Delays in projects across railways, roadways and coal sectors, among others highlight the need for faster bureaucratic clearances and availability of funds.
Nearly three out of 10 central infrastructure projects worth more than Rs 150 crore were running behind schedule, underlining the need for speedier procedural approvals, easier funds and quicker bureaucratic decision-making.
Official data collated by Moneycontrol show that as on February 1, 2017, as many as 329 projects worth Rs 6.68 lakh crore (nearly three times India’s defence budget) of 1,201 government-monitored projects were facing delays ranging from a few months to as long as 21 years hit by fund shortages, environmental concerns, hurdles in government clearances and land acquisition problems among others.
For instance, the gauge conversion project on the Gondia-Jabalpur stretch in Madhya Pradesh, undertaken by South East Central Railway, is facing a delay of 21 years.
As many as 293 projects covering roads and highways, railways, petroleum power, coal, steel, urban development, atomic energy, civil aviation, telecommunications and in shipping and ports were facing cost over-runs and 95 were showing both time and cost over-runs with respect to their original project implementation schedules.
The Lalitput-Satna-Rewa-Singruli railway line of the West Central Railways, originally supposed to completed in May 2008, has seen its costs jump 2360 percent from Rs 447 crore to Rs 6,093 crore. It is now scheduled to be commissioned in March 2023, a delay of 178 months or nearly 15 years.
There were 12 projects that were delayed by more than an 10 years. As many as 12 of these projects were from the railways.
These 12 projects are worth an estimated Rs 42,625 crore, nearly equal to the government’s annual budget for the rural job guarantee scheme NREGA. Of these, the Udhampur-Baramula-Srinagar railway line, which was approved in March 1995, is among the costliest delayed project that is now valued at Rs 19,565 crore, followed by the Lalitpur-Satna-Rewa-Singruli railway at Rs 6,093 crore and the Brahmaputra Bridge at Bogibil, Assam at Rs 5,000 crore.
As many as 122 projects were delayed in the roads and highways — highest number in any single sector — followed by 80 in the power sector, 68 in the railways, 47 in the petroleum sector, 45 in coal, 22 in urban development and 18 in steel, among others.

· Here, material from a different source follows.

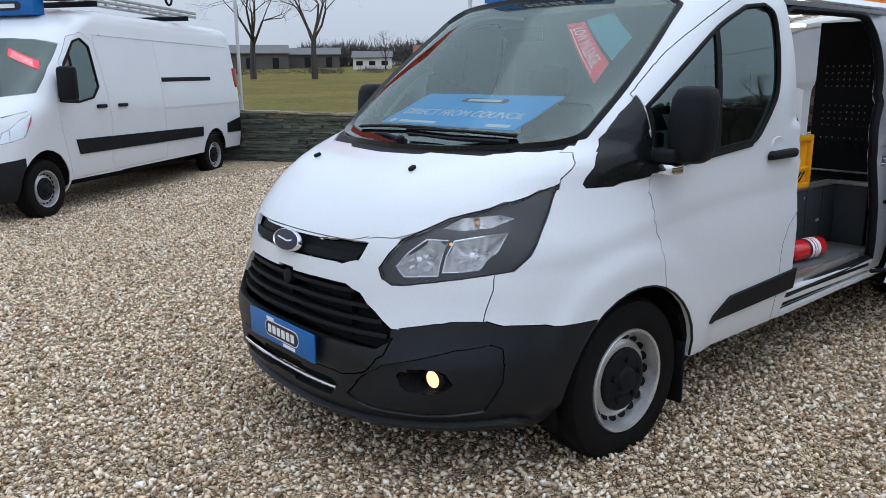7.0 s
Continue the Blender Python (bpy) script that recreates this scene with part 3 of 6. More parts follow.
def build_wheel(parent, x, y, s):
    """A steel wheel with a ring of holes, a black centre cap and a treaded tyre."""
    w = new("wheel")
    w.parent = parent
    w.location = (x, y, HUB)
    if s < 0:
        w.rotation_euler = (0, 0, math.pi)
    R = 0.338
    prof = [(0.212, -0.205), (0.225, -0.215), (0.29, -0.218), (0.322, -0.205), (R, -0.175), (R, -0.04), (0.324, -0.012), (0.29, 0.002), (0.235, -0.002), (0.214, -0.012)]
    t = lathe(prof, "x", 56, closed=True)
    part("tyre", t, TYRE, w)
    part("rim", lathe([(0.214, -0.20), (0.214, -0.010), (0.209, -0.002), (0.200, -0.006), (0.196, -0.020), (0.193, -0.055), (0.186, -0.072), (0.176, -0.066), (0.150, -0.046), (0.128, -0.040), (0.09, -0.045), (0.0, -0.045)], "x", 56), STEEL, w, "silver steel rim")
    for i in range(18):
        a = 2 * math.pi * i / 18
        m = Matrix.Translation((-0.0555, 0.163 * math.cos(a), 0.163 * math.sin(a))) @ Matrix.Rotation(a, 4, "X") @ Matrix.Rotation(radians(-37), 4, "Z") @ Matrix.Diagonal((1, 1, 1.1, 1))
        part("vent_hole", lathe([(0.0190, -0.003), (0.0190, 0.0022), (0.0, 0.0026)], "x", 12, m), RUBBER, w)
    part("centre_cap", lathe([(0.131, -0.055), (0.131, -0.036), (0.124, -0.026), (0.100, -0.020), (0.064, -0.024), (0.054, -0.020), (0.046, -0.006), (0.030, 0.000), (0.0, 0.001)], "x", 36), BLACK_PL, w, "black centre cap")
    for i in range(5):
        a = 2 * math.pi * i / 5 + 0.3
        part("wheel_nut", lathe([(0.013, -0.03), (0.013, -0.010), (0.008, -0.006), (0.0, -0.006)], "x", 6, Matrix.Translation((0, 0.085 * math.cos(a), 0.085 * math.sin(a)))), RUBBER, w)
    for x in (-0.06, -0.09, -0.125, -0.155):
        part("tread_groove", lathe([(R - 0.004, x - 0.004), (R + 0.0008, x - 0.004), (R + 0.0008, x + 0.004), (R - 0.004, x + 0.004)], "x", 56, closed=True), RUBBER, w)
    return w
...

The government data shows that 293 projects have seen their costs surge manifold as labour, raw material and capital costs have seen significant jump in over the years. Already facing delays, this has compounded problems as achieving financial closure and tying up funds through bank loans and other sources became difficult of questions over viability.
For instance, the Lalitpur-Satna-Rewa-Singruli railway line has seen its cost jump 2360 percent from and original cost of Rs 247 crore to Rs 6,093 crore. Similarly, the Udhampur-Srinagar-Baramula line has seen its cost jump 682 percent from Rs 2,500 crore to more than Rs 19,000 crore now.
Studies have shown that a key factor behind the difficulties facing the construction sector is the pendency of claims from government bodies.
An estimated Rs 70,000 crore is tied up in arbitration. Over 85 percent of the claims raised against government bodies are still pending of which 11 percent is pending with government agencies, 64 percent with arbitrators and 8.5 percent with courts.
It takes an average of seven years to settle claims.
“A majority of arbitration awards have gone against the government agencies. In the case of the National Highways Authority of India, out of a total of 347 arbitral awards, 38 went in favour of the authority and 309 went in favour of the contractor,” said an official, who did not wish to be identified.
According to a government, an additional Rs 1.76 lakh crore — nearly six times the annual budget of rural job guarantee scheme NREGA — will be required in the next three years to build 15,000 kms of highways.
Road and other infrastructure projects can spur economic activity, boost construction and create jobs. The segment accounts for about 8 percent of GDP and is the largest creator of direct and indirect employment, employing about 40 million people.
It has a strong multiplier effect, creating an estimated 2.7 new jobs indirectly for every Rs 1 lakh invested, with major forward linkages to sectors like real estate, infrastructure and manufacturing and backward linkages to steel and cement among others.
Government sources said that the construction sector has been affected by the large number of projects which got stalled during the period of stagnation between 2011 and 2014. The banking sector also has a large exposure to construction, estimated at over Rs 3 lakh crore. As much as 45 percent of the bank loans in the sector are under stress.
Earlier this month, Finance Minister Arun Jatiley said India would require USD 646 billion in next five years for modernising infrastructure — from highways to urban infrastructure.“India has a huge unmet need for investment in infrastructure, estimated at Rs 43 lakh crore (about USD 646 billion) over the next five years. Out of this Rs 43 lakh crore, 70 percent of the amount will be required in the sectors such as power, roads and urban infrastructure,” Jaitley said at the second annual meeting of the New Development Bank (NDB), popularly called the BRICS Bank, in New Delhi recently.